Saat ini kita sering mendengar keluhan demokrasi yang dibajak. Rakyat lima tahun sekali menyerahkan mandatnya kepada wakilnya di parlemen maupun di pemerintahan. Tetapi, setelah proses di bilik suara yang ber langsung tak lebih dari satu menit itu, rakyat tak bisa berbuat apa-apa. Elite yang menerima mandat itu mengambilnya begitu saja.
Tak perlu harus bertanya untuk apa kekuasaan yang diberikan rakyat kepada mereka. Para elite itu berbuat sesuka hatinya, termasuk menindas dan mengkhianati rakyatnya. Terjadi persekongkolan antara parlemen dan pemerintah. Instrumen-instrumen yang semestinya menjadi kewajiban mereka untuk mewujudkan mandat yang diberikan kepada mereka justru dinikmati mereka sendiri.
Kewenangan mengelola anggaran, menentukan prioritas kebijakan, layanan publik, distribusi ekonomi, menjaga tata sosial dan hukum, dan seterusnya hanya diperuntukkan bagi mereka sendiri dan kerabatnya. Dan, semua berlangsung begitu saja, seolah semua baik- baik saja. Tak ada mekanisme hukum, sosial, politik, dan moral yang mem buat mereka terkontrol. Seolah semua macet. Bahkan, mereka bisa memanipulasi situasi agar ritual yang tak kurang dari satu menit setiap lima tahun sekali itu kembali berpihak kepada mereka. Dan, itu terus terjadi.
Ada banyak ironi. Kita menolak korupsi, tapi kita selalu memilih partai-partai paling korup.
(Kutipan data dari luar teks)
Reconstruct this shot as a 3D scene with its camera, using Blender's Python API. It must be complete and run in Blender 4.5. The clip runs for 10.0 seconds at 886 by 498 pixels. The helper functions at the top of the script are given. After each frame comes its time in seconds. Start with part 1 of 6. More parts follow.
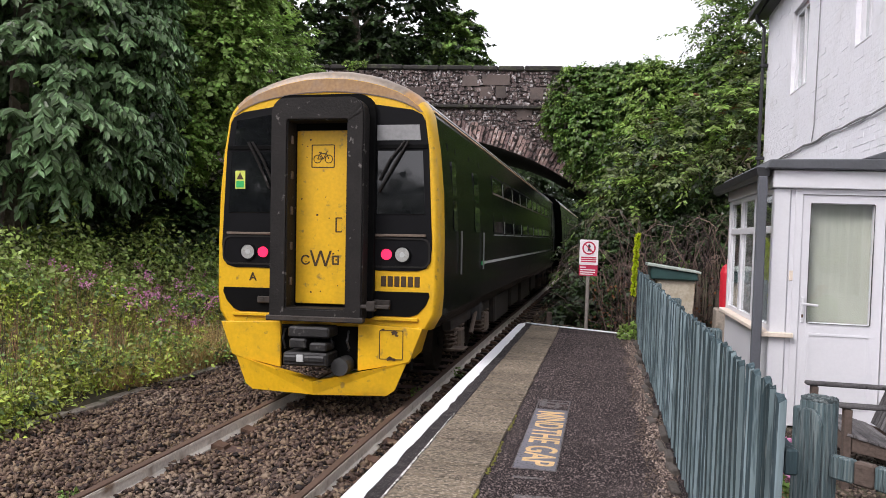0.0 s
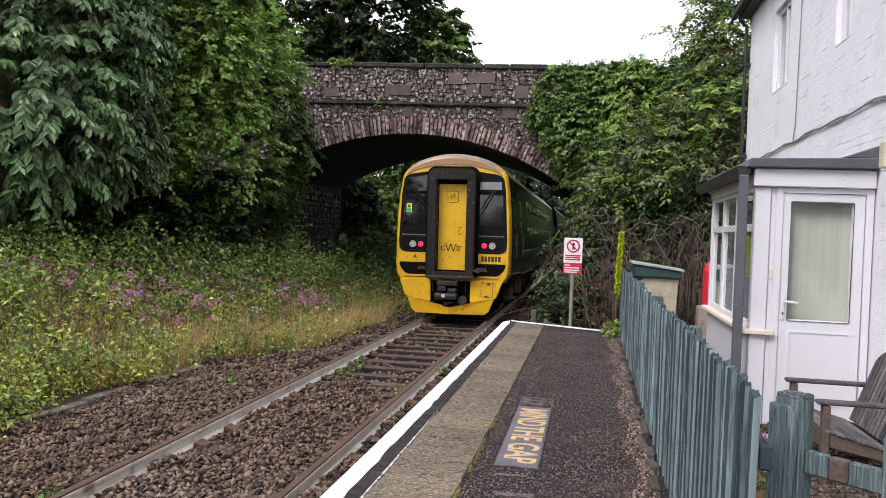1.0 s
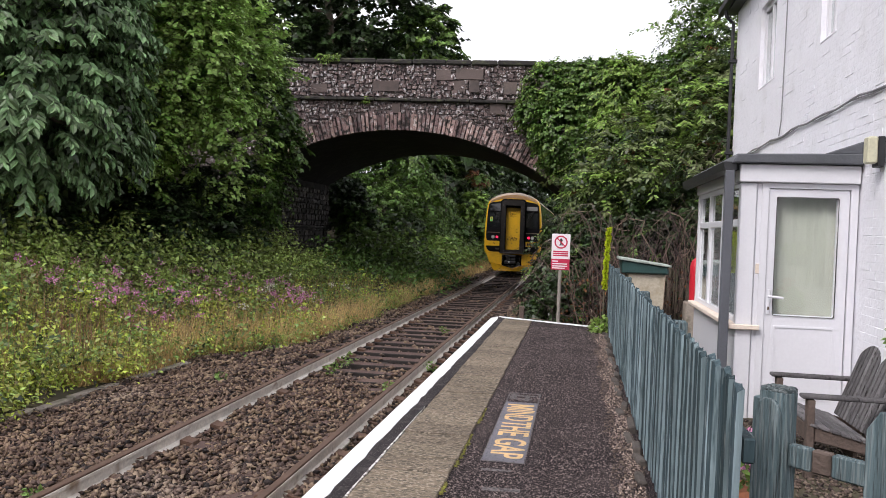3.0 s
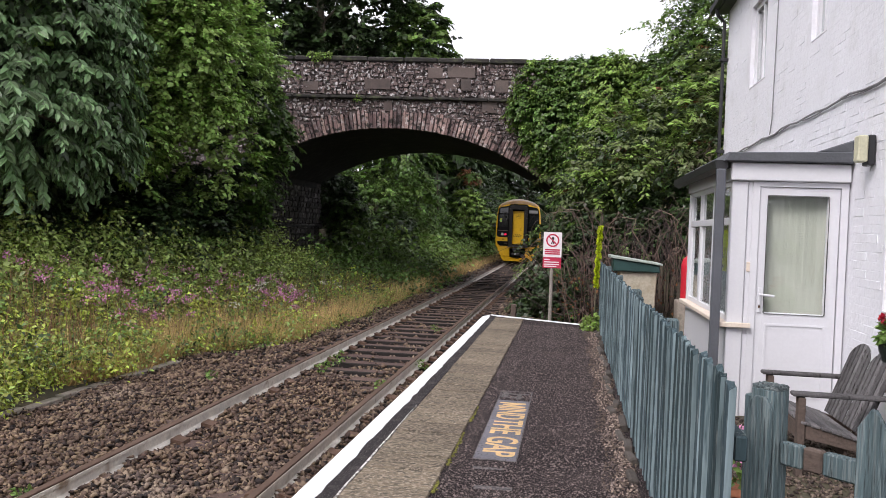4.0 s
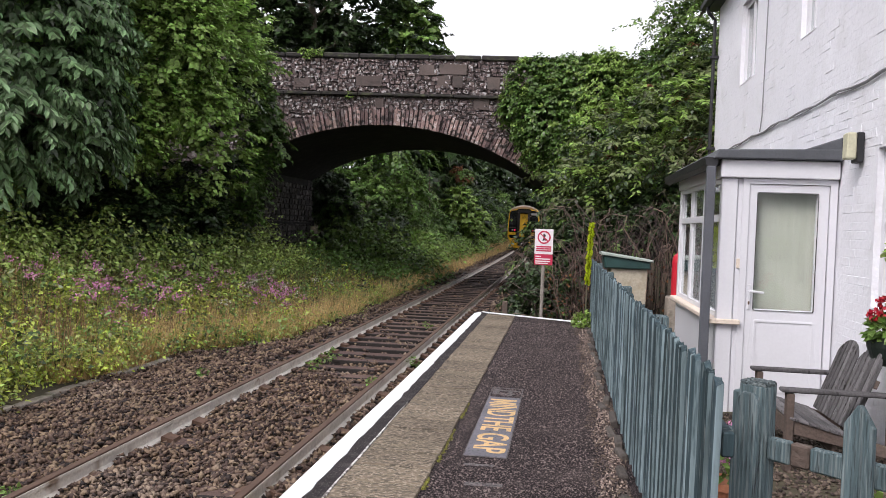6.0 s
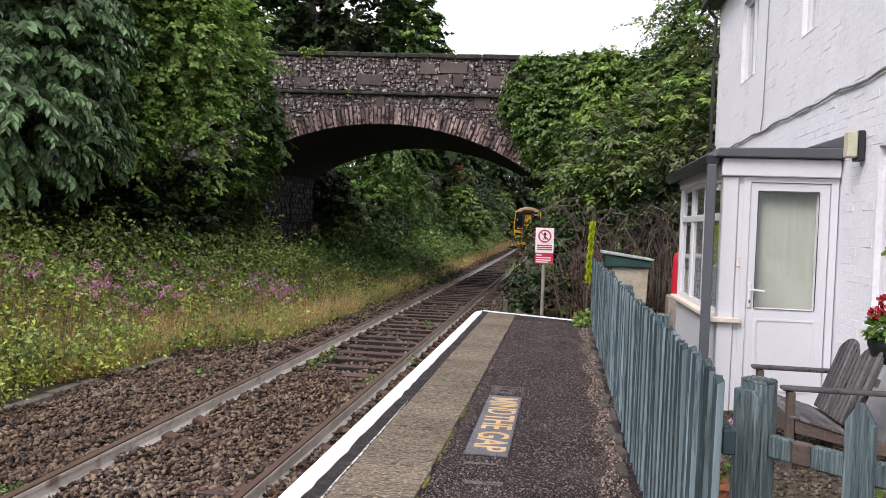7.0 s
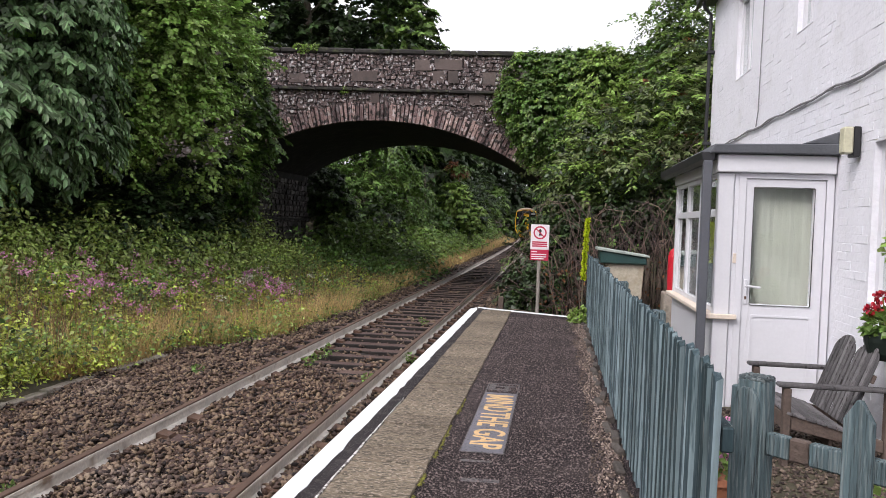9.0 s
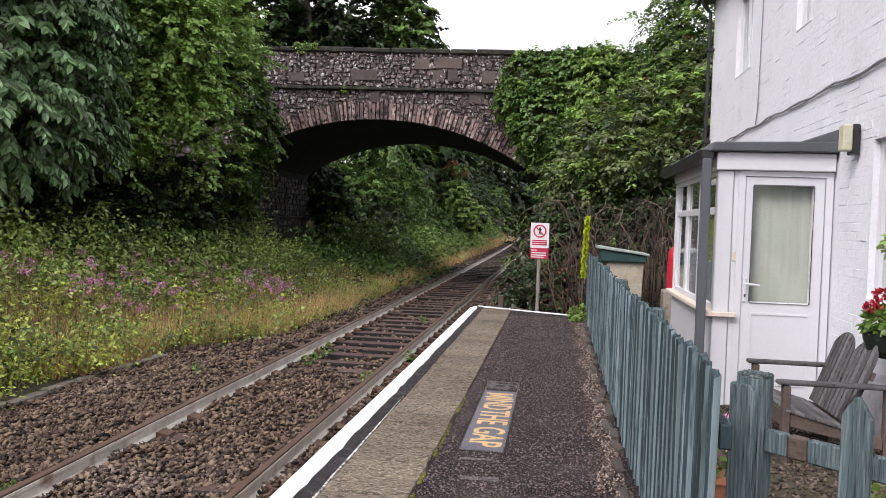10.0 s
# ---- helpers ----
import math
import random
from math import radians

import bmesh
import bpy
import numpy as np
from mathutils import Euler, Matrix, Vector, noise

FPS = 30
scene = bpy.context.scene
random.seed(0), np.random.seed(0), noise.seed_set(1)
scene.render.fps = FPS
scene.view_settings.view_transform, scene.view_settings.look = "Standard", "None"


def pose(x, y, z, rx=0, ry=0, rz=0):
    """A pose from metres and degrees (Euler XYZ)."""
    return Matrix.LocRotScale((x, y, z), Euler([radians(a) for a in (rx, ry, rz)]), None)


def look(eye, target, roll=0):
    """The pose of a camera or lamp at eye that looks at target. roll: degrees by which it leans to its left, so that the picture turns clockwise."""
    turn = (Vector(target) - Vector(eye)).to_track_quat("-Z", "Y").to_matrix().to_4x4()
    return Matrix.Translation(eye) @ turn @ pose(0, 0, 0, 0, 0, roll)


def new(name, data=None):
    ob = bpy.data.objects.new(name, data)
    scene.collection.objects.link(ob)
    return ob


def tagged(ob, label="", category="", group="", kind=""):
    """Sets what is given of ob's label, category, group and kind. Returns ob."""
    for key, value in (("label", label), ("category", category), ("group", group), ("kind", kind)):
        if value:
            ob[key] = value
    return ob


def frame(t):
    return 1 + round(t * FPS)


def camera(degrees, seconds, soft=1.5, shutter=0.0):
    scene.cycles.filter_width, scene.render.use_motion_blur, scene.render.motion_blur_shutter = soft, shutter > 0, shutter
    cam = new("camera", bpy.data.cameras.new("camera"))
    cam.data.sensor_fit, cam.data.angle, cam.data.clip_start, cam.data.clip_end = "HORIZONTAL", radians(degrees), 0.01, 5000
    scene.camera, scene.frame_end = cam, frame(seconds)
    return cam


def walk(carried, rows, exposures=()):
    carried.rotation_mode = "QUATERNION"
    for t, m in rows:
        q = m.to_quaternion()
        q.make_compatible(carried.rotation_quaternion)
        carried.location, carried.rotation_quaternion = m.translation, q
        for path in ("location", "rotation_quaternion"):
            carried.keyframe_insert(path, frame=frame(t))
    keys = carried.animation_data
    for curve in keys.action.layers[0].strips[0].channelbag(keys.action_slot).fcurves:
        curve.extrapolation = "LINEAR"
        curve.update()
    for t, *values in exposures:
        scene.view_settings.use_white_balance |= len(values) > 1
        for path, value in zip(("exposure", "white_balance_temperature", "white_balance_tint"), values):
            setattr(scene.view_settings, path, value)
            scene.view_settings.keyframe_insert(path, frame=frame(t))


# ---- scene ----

Kita menolak nepotisme, tapi kita memilih partai dan pemimpin yang nepotis.
Kita ingin distribusi ekonomi merata dan adil, tapi kita memilih mereka yang rakus. Kita ingin kedaulatan ekonomi, tapi kita memilih para komprador dan makelar. Kita seolah ber - ada dalam pusaran ambiguitas. Tak percaya diri untuk bersikap. Dan, salurannya hanya marah lewat unjuk rasa anarki dan brutal.
Kita selalu berharap ada titik balik, menunggu sampai batas kita tak bisa menoleransi dan kemudian menghimpun kemarahan bersama. Politik dinasti di Indonesia tegak dalam situasi itu. Sangat sulit mencari titik pembenarannya.